Reuniões no Beco de Vó Dôla…
…foram realizadas, como parte do processo de reconhecimento
“Queremos futuro mais inclusivo e justo”, diz prefeita
Atualmente, Vitória da Conquista abriga 32 comunidades quilombolas certificadas pela Fundação Palmares – todas localizadas na zona rural. Segundo informações do Instituto Brasileiro de Geografia e Estatística (IBGE), incluídas no Censo de 2022, o município possui 12.057 habitantes vivendo em regiões quilombolas, o que o inclui na lista das dez maiores populações quilombolas do país. O mesmo levantamento do IBGE informou que, em todo o Brasil, a população quilombola é de 1.327.802 pessoas.

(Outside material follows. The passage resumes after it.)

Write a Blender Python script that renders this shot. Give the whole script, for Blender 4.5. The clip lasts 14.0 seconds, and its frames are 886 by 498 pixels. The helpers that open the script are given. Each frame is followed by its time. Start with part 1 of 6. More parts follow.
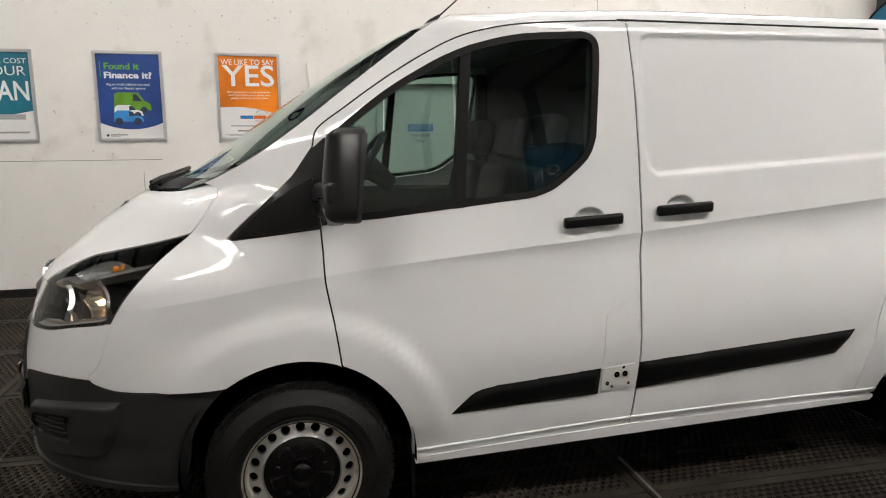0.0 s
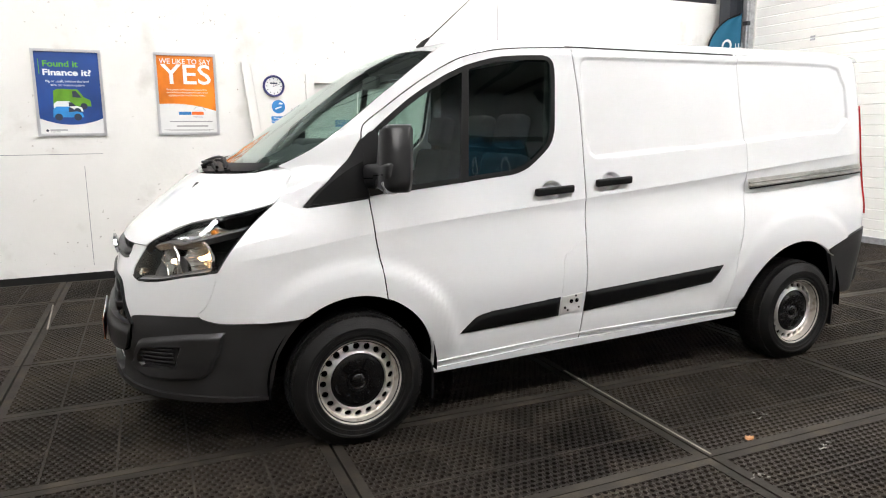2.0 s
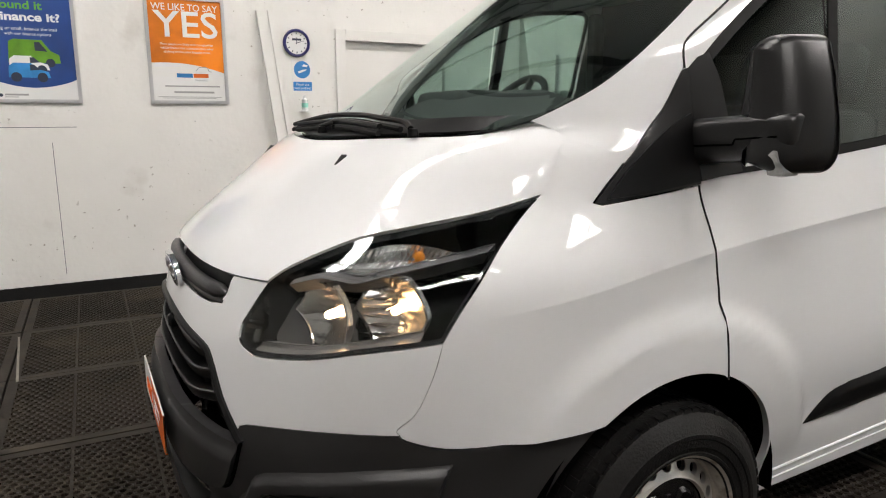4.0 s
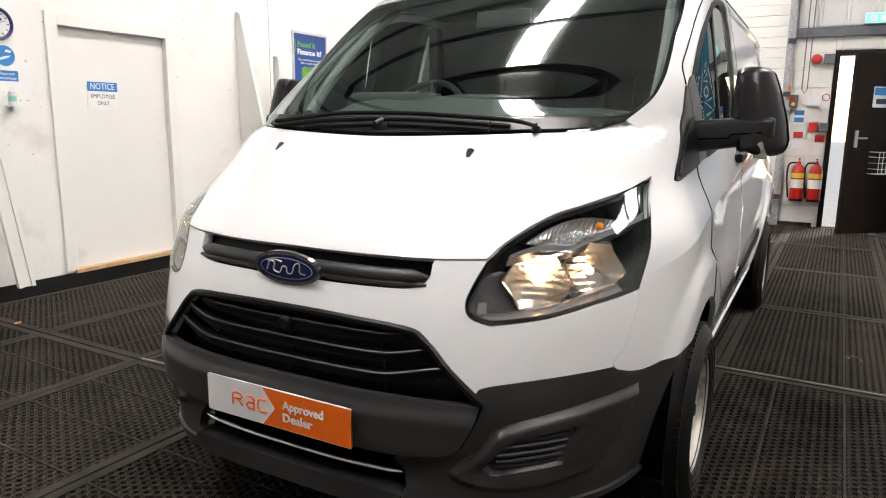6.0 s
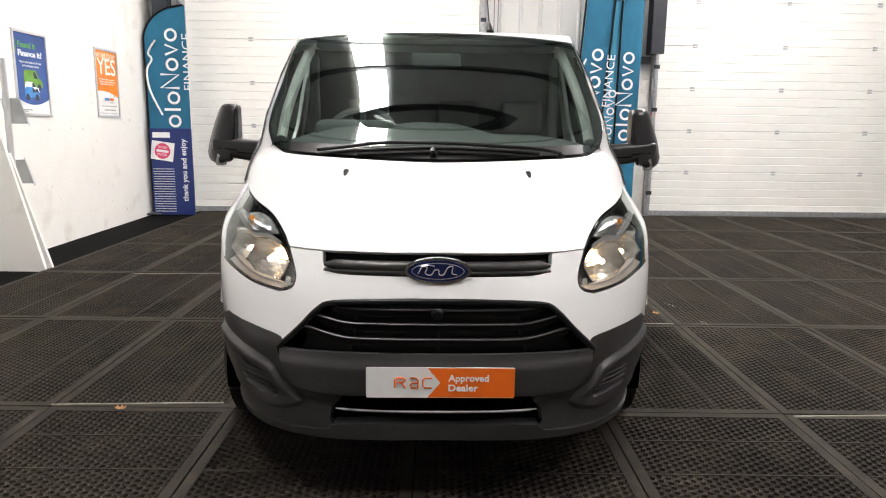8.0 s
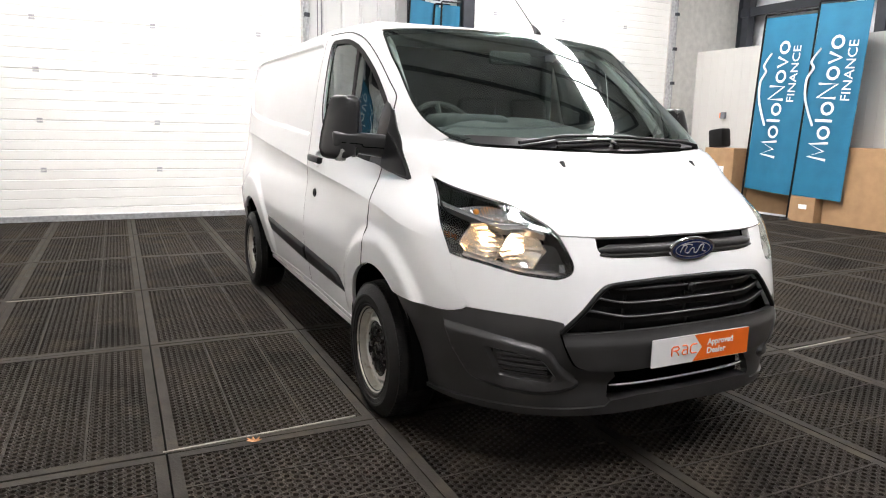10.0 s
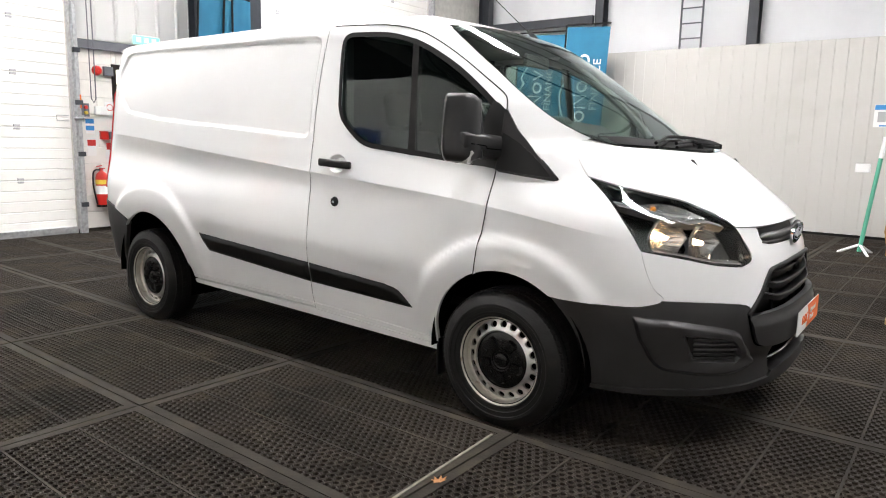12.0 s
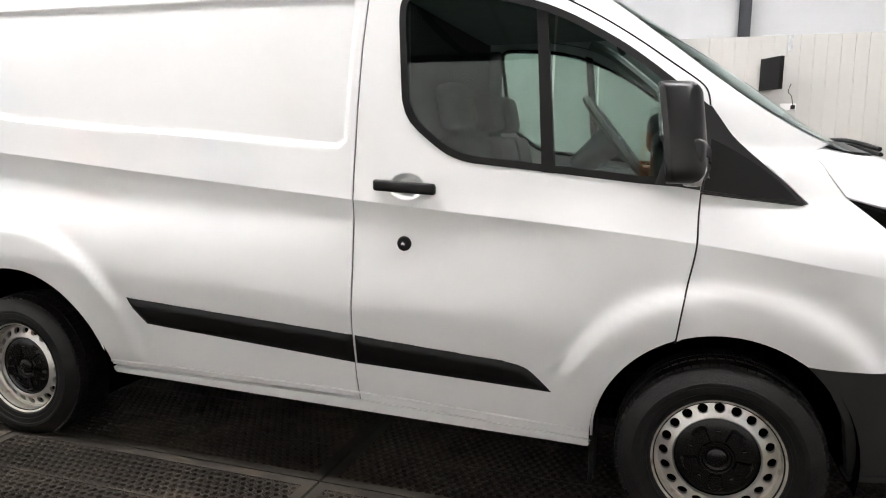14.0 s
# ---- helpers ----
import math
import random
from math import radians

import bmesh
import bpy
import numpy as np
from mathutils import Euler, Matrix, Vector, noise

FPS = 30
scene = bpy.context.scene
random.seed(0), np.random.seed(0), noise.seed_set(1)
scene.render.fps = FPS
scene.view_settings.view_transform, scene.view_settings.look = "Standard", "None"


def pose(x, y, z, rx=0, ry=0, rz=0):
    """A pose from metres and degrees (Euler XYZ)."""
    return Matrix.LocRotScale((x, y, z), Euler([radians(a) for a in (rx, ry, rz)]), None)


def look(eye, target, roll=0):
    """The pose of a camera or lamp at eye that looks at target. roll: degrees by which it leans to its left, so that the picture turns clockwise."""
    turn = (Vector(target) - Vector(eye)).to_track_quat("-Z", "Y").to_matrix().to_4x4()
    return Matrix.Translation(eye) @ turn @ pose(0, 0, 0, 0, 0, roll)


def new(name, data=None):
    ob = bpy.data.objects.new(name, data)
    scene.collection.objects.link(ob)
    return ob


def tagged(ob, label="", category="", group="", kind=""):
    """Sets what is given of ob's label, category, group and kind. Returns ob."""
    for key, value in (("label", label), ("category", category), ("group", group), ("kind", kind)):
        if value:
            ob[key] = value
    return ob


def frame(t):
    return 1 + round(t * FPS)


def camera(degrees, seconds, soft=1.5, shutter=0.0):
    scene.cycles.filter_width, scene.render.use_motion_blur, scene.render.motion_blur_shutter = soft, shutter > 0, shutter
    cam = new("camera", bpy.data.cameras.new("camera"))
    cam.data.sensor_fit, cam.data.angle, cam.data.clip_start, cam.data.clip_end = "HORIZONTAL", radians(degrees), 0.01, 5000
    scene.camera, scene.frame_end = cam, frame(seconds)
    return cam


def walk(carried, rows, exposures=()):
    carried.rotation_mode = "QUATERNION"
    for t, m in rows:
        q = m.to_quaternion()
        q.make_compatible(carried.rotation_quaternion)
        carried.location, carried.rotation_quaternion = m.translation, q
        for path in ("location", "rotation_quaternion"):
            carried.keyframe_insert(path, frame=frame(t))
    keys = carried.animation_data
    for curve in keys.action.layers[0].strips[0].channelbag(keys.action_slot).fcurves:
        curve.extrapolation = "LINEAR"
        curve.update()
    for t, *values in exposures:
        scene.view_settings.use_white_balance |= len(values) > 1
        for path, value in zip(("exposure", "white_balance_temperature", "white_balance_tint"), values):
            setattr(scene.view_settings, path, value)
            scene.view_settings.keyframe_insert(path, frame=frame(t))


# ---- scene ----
import functools

cam = camera(66.0, 14.0, soft=1.1)
PATH = [
    (0, (-0.034, -3.246, 1.476), (0.424, -1.326, 1.151), -0.4),
    (0.5, (-0.304, -3.576, 1.5), (0.385, -1.728, 1.169), -0.5),
    (1, (-0.562, -3.844, 1.505), (0.21, -2.029, 1.173), -0.6),
    (1.5, (-0.772, -3.984, 1.504), (0.026, -2.182, 1.166), -0.5),
    (2, (-0.889, -3.934, 1.477), (-0.085, -2.135, 1.135), -0.5),
    (2.5, (-0.897, -3.546, 1.469), (-0.059, -1.766, 1.109), -0.5),
    (3, (-0.997, -3.085, 1.436), (-0.118, -1.327, 1.063), -0.4),
    (3.5, (-1.132, -2.553, 1.391), (-0.222, -0.812, 1.013), -0.2),
    (4, (-1.228, -2.053, 1.331), (-0.303, -0.32, 0.952), -0.2),
    (4.2, (-1.285, -1.911, 1.304), (-0.364, -0.177, 0.921), -0.5),
    (6.3, (-2.63, -1.136, 1.325), (-0.787, -0.453, 0.958), 0.6),
    (6.5, (-2.758, -1.027, 1.359), (-0.858, -0.521, 0.992), 0.5),
    (7, (-3.067, -0.746, 1.406), (-1.117, -0.498, 1.041), 0.6),
    (7.5, (-3.305, -0.386, 1.412), (-1.343, -0.235, 1.051), 0.5),
    (7.7, (-3.36, -0.226, 1.416), (-1.394, -0.148, 1.056), 0.6),
    (9.8, (-3.041, 1.885, 1.372), (-1.243, 1.082, 1.023), 1.1),
    (10, (-2.963, 2.077, 1.359), (-1.2, 1.199, 1.012), 1.2),
    (10.5, (-2.7, 2.521, 1.344), (-1.022, 1.487, 1.006), 1.3),
    (11, (-2.406, 2.917, 1.347), (-0.862, 1.69, 1.014), 1.3),
    (11.5, (-2.015, 3.248, 1.327), (-0.626, 1.846, 1.004), 1.2),
    (12, (-1.589, 3.524, 1.296), (-0.404, 1.944, 0.984), 1.2),
    (12.5, (-1.124, 3.709, 1.3), (-0.197, 1.963, 0.993), 1.0),
    (13, (-0.62, 3.738, 1.294), (0.171, 1.926, 0.993), 0.8),
    (13.5, (-0.16, 3.585, 1.309), (0.515, 1.727, 1.004), 0.7),
    (14, (0.226, 3.215, 1.326), (0.82, 1.331, 1.015), 0.3),
]
walk(cam, [(t, look(eye, target, roll)) for t, eye, target, roll in PATH],
     [(0.0, 0.2, 6900, 11), (0.5, 0.84, 6650, 10), (1.0, 0.88, 6550, 10), (3.0, 0.88, 6500, 10), (3.5, 0.82, 6600, 10), (4.0, 0.34, 6800, 11), (4.4, 0.34, 6800, 11),
      (6.3, 0.82, 6750, 12), (6.5, 0.86, 6750, 12), (7.7, 0.88, 6750, 12), (9.8, 1.16, 6550, 12), (12.0, 1.16, 6500, 11), (14.0, 1.2, 6500, 11)])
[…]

Com a provável certificação por parte da Fundação Palmares, o Quilombo de Vó Dôla seria oficialmente o 33º quilombo conquistense – e, portanto, o primeiro situado na zona urbana do município.

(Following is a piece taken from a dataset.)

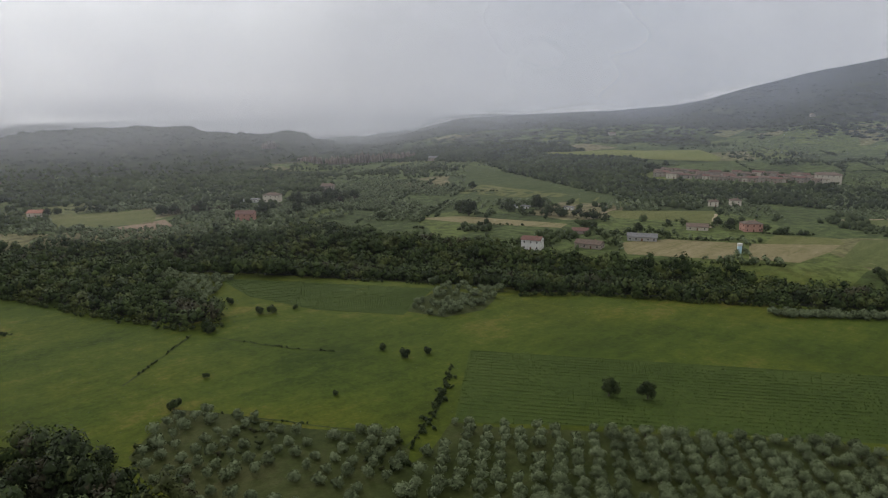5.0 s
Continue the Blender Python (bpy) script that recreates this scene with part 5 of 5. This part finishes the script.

Segundo a prefeita Sheila Lemos, a presença maciça de povos tradicionais em Vitória da Conquista é algo prioritário para a Prefeitura. “Temos realizado uma série de políticas públicas, a exemplo da Coordenação de Promoção da Igualdade Racial, que trata das questões ligadas aos povos tradicionais, a criação do Centro Integrado dos Direitos Humanos, e as políticas transversais que passam por todas as secretarias do Governo Municipal, como Saúde, Educação e Desenvolvimento Social”, informou a gestora, na mesma postagem em que anunciou a assinatura do documento sobre a Comunidade do Beco de Vó Dôla.
“Vamos continuar investindo em políticas públicas específicas e cuidando para garantir seus direitos fundamentais. Juntos, avançaremos na construção de um futuro mais inclusivo e justo”, concluiu Sheila.